(What to do): Set down each line of the material that follows, exactly, with no pictures.

(Source material):
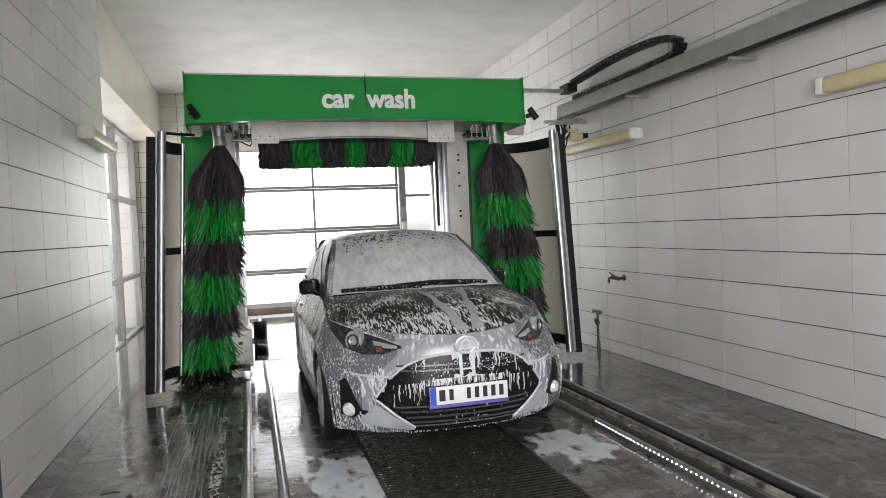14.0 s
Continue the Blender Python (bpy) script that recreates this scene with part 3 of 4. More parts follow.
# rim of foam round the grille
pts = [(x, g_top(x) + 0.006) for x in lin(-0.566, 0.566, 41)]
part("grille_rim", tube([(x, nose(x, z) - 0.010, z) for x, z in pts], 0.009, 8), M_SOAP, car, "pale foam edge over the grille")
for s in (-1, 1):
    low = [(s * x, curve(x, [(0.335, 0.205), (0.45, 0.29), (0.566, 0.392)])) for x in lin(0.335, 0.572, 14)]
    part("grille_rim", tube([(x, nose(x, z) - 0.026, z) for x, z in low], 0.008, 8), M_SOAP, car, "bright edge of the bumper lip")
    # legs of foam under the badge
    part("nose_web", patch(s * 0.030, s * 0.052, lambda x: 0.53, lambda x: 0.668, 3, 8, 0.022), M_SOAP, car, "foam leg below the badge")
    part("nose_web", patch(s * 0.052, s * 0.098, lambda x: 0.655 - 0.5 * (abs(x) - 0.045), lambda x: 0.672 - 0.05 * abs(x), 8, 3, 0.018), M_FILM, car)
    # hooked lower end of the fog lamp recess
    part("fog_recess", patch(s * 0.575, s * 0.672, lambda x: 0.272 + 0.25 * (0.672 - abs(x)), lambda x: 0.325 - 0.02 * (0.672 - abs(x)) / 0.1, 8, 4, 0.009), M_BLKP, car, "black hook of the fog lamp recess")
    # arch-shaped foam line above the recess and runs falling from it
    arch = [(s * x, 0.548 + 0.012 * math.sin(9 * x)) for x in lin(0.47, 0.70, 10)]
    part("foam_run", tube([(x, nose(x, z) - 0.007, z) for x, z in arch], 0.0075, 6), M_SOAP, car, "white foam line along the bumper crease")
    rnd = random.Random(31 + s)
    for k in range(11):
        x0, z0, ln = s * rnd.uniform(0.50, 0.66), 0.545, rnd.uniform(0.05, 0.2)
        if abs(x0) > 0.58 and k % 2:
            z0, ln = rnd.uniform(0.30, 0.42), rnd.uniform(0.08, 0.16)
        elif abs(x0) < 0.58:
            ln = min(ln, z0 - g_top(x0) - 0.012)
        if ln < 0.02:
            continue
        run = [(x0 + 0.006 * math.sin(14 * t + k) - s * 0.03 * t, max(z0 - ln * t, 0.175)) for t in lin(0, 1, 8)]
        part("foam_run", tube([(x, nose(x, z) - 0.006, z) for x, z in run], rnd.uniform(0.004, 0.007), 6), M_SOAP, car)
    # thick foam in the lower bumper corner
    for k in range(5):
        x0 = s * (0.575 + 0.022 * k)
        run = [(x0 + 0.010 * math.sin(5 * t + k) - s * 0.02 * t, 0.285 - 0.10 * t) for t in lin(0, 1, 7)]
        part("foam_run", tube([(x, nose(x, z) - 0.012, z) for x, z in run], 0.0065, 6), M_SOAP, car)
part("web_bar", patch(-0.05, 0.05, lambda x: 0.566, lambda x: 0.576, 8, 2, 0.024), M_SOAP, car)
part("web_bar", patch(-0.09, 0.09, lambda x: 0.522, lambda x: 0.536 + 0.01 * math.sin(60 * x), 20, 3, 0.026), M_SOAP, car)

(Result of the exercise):
14.0 s
Continue the Blender Python (bpy) script that recreates this scene with part 3 of 4. More parts follow.
# rim of foam round the grille
pts = [(x, g_top(x) + 0.006) for x in lin(-0.566, 0.566, 41)]
part("grille_rim", tube([(x, nose(x, z) - 0.010, z) for x, z in pts], 0.009, 8), M_SOAP, car, "pale foam edge over the grille")
for s in (-1, 1):
    low = [(s * x, curve(x, [(0.335, 0.205), (0.45, 0.29), (0.566, 0.392)])) for x in lin(0.335, 0.572, 14)]
    part("grille_rim", tube([(x, nose(x, z) - 0.026, z) for x, z in low], 0.008, 8), M_SOAP, car, "bright edge of the bumper lip")
    # legs of foam under the badge
    part("nose_web", patch(s * 0.030, s * 0.052, lambda x: 0.53, lambda x: 0.668, 3, 8, 0.022), M_SOAP, car, "foam leg below the badge")
    part("nose_web", patch(s * 0.052, s * 0.098, lambda x: 0.655 - 0.5 * (abs(x) - 0.045), lambda x: 0.672 - 0.05 * abs(x), 8, 3, 0.018), M_FILM, car)
    # hooked lower end of the fog lamp recess
    part("fog_recess", patch(s * 0.575, s * 0.672, lambda x: 0.272 + 0.25 * (0.672 - abs(x)), lambda x: 0.325 - 0.02 * (0.672 - abs(x)) / 0.1, 8, 4, 0.009), M_BLKP, car, "black hook of the fog lamp recess")
    # arch-shaped foam line above the recess and runs falling from it
    arch = [(s * x, 0.548 + 0.012 * math.sin(9 * x)) for x in lin(0.47, 0.70, 10)]
    part("foam_run", tube([(x, nose(x, z) - 0.007, z) for x, z in arch], 0.0075, 6), M_SOAP, car, "white foam line along the bumper crease")
    rnd = random.Random(31 + s)
    for k in range(11):
        x0, z0, ln = s * rnd.uniform(0.50, 0.66), 0.545, rnd.uniform(0.05, 0.2)
        if abs(x0) > 0.58 and k % 2:
            z0, ln = rnd.uniform(0.30, 0.42), rnd.uniform(0.08, 0.16)
        elif abs(x0) < 0.58:
            ln = min(ln, z0 - g_top(x0) - 0.012)
        if ln < 0.02:
            continue
        run = [(x0 + 0.006 * math.sin(14 * t + k) - s * 0.03 * t, max(z0 - ln * t, 0.175)) for t in lin(0, 1, 8)]
        part("foam_run", tube([(x, nose(x, z) - 0.006, z) for x, z in run], rnd.uniform(0.004, 0.007), 6), M_SOAP, car)
    # thick foam in the lower bumper corner
    for k in range(5):
        x0 = s * (0.575 + 0.022 * k)
        run = [(x0 + 0.010 * math.sin(5 * t + k) - s * 0.02 * t, 0.285 - 0.10 * t) for t in lin(0, 1, 7)]
        part("foam_run", tube([(x, nose(x, z) - 0.012, z) for x, z in run], 0.0065, 6), M_SOAP, car)
part("web_bar", patch(-0.05, 0.05, lambda x: 0.566, lambda x: 0.576, 8, 2, 0.024), M_SOAP, car)
part("web_bar", patch(-0.09, 0.09, lambda x: 0.522, lambda x: 0.536 + 0.01 * math.sin(60 * x), 20, 3, 0.026), M_SOAP, car)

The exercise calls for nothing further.